In the time that you’ve been here, do you think that your views on the prison system, or what it’s like to be incarcerated, have changed? Please feel free to talk about those views if you would like.
Absolutely - I think I feel that way after every volunteer shift. With each letter I read I learn a little bit more - about the prison system, about a person’s experience, about what it takes for BTP to navigate federal, state, and local restrictions to provide access to even basic reading material and information that every person should have access to. I’ve learned (and will continue to learn, I expect) about the extent to which the prison system creates and amplifies cycles of suffering for individuals, families, and communities. Any illusions I had of prisons being sites of potential rehabilitation have absolutely fallen away and been replaced with a clearer understanding of how such institutions are places of tremendous, corrosive harm both to individuals and our society as a whole.

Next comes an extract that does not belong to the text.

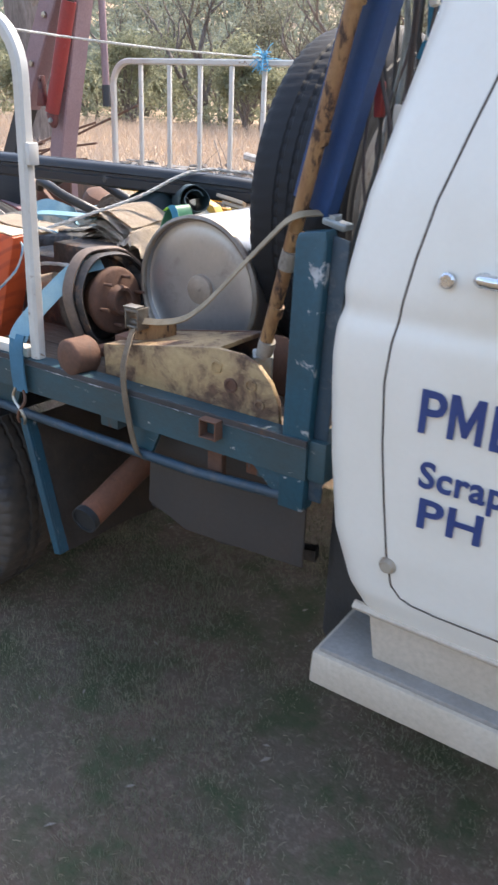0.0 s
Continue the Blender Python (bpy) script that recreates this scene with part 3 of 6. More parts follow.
# ---- ground ----
def soil_mat():
    m = bpy.data.materials.new("reddish_soil_and_grass")
    m.use_nodes = True
    n, l = m.node_tree.nodes, m.node_tree.links
    b = n["Principled BSDF"]
    tc = n.new("ShaderNodeTexCoord")

    def nz(s, d=6.0):
        t = n.new("ShaderNodeTexNoise")
        t.inputs["Scale"].default_value, t.inputs["Detail"].default_value, t.inputs["Roughness"].default_value = s, d, 0.65
        l.new(tc.outputs["Object"], t.inputs["Vector"])
        return t.outputs["Fac"]

    def mix(src, a, z, lo, hi):
        r = n.new("ShaderNodeMapRange")
        r.inputs[1].default_value, r.inputs[2].default_value = lo, hi
        l.new(src, r.inputs[0])
        x = n.new("ShaderNodeMix")
        x.data_type = "RGBA"
        l.new(r.outputs[0], x.inputs[0])
        for s, v in ((x.inputs[6], a), (x.inputs[7], z)):
            if isinstance(v, tuple):
                s.default_value = (*v, 1)
            else:
                l.new(v, s)
        return x.outputs[2]

    soil = mix(nz(1.6), (0.158, 0.100, 0.074), (0.122, 0.101, 0.074), 0.35, 0.65)
    soil = mix(nz(55.0), soil, (0.25, 0.19, 0.14), 0.50, 0.80)
    soil = mix(nz(5.0), soil, (0.074, 0.083, 0.044), 0.45, 0.63)
    sep = n.new("ShaderNodeSeparateXYZ")
    l.new(tc.outputs["Object"], sep.inputs[0])
    wob = n.new("ShaderNodeMath")
    wob.operation = "MULTIPLY_ADD"
    wob.inputs[1].default_value = 6.0
    l.new(nz(0.25), wob.inputs[0])
    l.new(sep.outputs["Y"], wob.inputs[2])
    col = mix(wob.outputs[0], soil, mix(nz(0.35), (0.45, 0.34, 0.24), (0.36, 0.27, 0.19), 0.35, 0.65), 9.0, 17.0)
    l.new(col, b.inputs["Base Color"])
    b.inputs["Roughness"].default_value = 0.95
    b.inputs["Specular IOR Level"].default_value = 0.15
    bp = n.new("ShaderNodeBump")
    bp.inputs["Strength"].default_value, bp.inputs["Distance"].default_value = 0.6, 0.02
    l.new(nz(40.0), bp.inputs["Height"])
    l.new(bp.outputs[0], b.inputs["Normal"])
    return m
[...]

Do you have any book recommendations for us? Is there anything you especially like to read in your spare time?
I heartily recommend the work of Rabih Alameddine - The Wrong End of the Telescope and The True True Story of Raja the Gullible are now all-time favorites for me. I’d also recommend A Swim in a Pond in the Rain by George Saunders. I read it to understand the craft of the short story better, but came away with a lot more. I’ve recently been on more of speculative and science fiction kick, and enjoyed/can recommend the Broken Earth Trilogy by N.K. Jemisin, Death of the Author by Nnedi Okorafor, as well pretty much anything Octavia Butler ever wrote.
Are there any other parting words that you’d like to share with whoever is reading this?
In addition to supporting BTP, please check out initiatives like the Prison Journalism Project and PEN America’s Prison and Justice Writing program to support first-person stories and reporting from those impacted by the prison system!